• [Exercise instructions]
Write out the listing below exactly, and omit any images you find in it.
start Dataset excerpt
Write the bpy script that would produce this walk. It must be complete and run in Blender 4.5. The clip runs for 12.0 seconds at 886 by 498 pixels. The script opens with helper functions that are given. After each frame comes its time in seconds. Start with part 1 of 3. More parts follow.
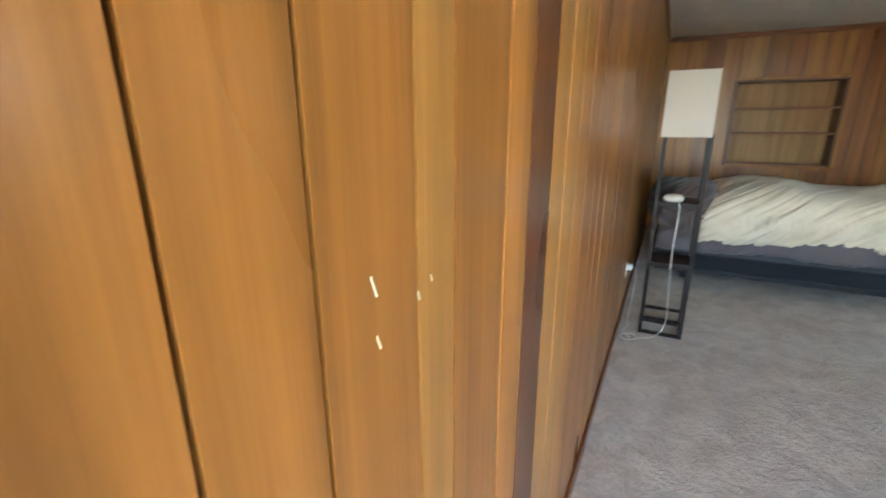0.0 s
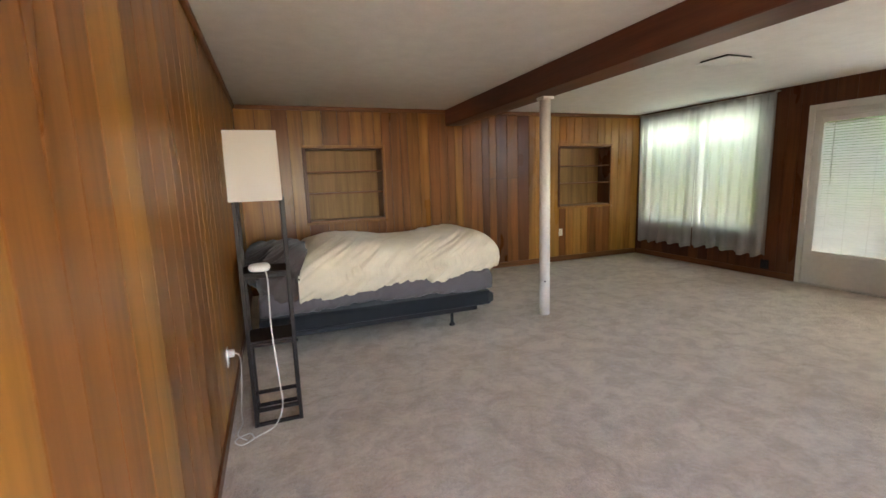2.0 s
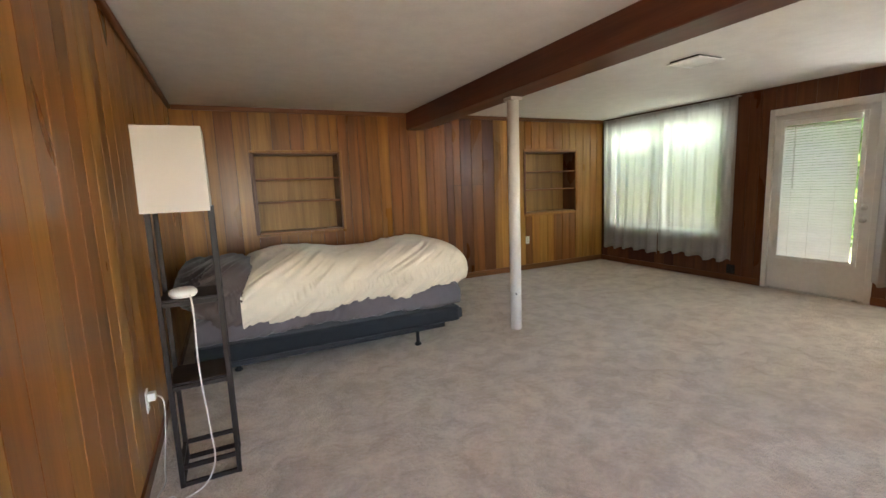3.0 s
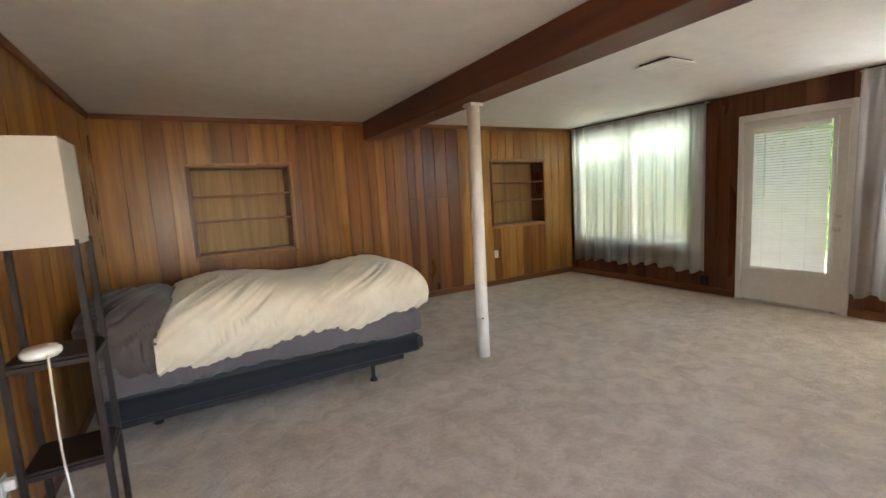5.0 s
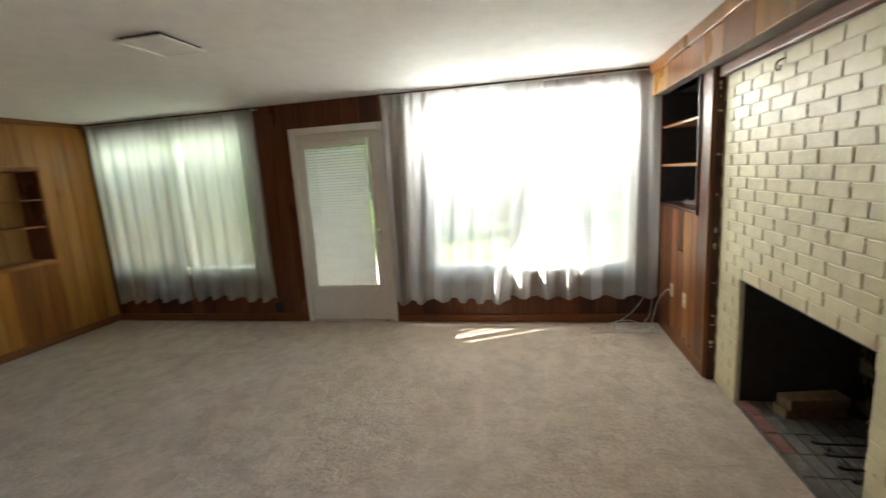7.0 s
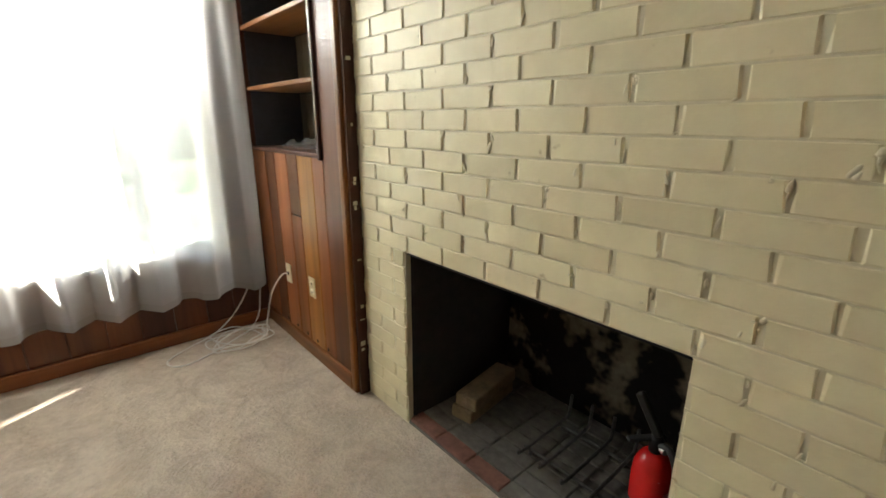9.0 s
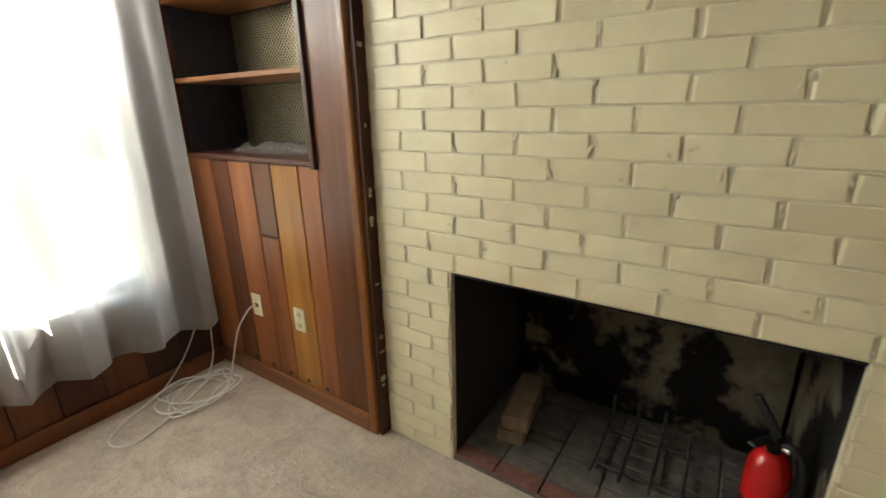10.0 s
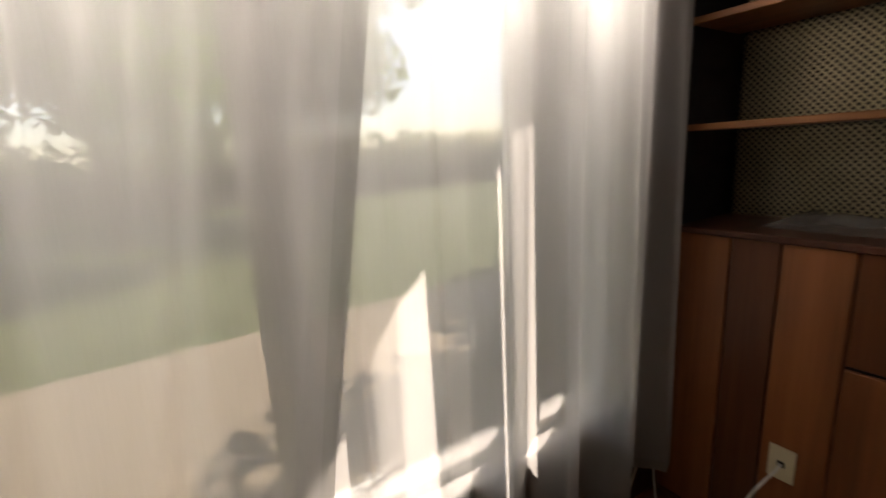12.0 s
end Dataset excerpt
• [Exercise solution]
Write the bpy script that would produce this walk. It must be complete and run in Blender 4.5. The clip runs for 12.0 seconds at 886 by 498 pixels. The script opens with helper functions that are given. After each frame comes its time in seconds. Start with part 1 of 3. More parts follow.
0.0 s
2.0 s
3.0 s
5.0 s
7.0 s
9.0 s
10.0 s
12.0 s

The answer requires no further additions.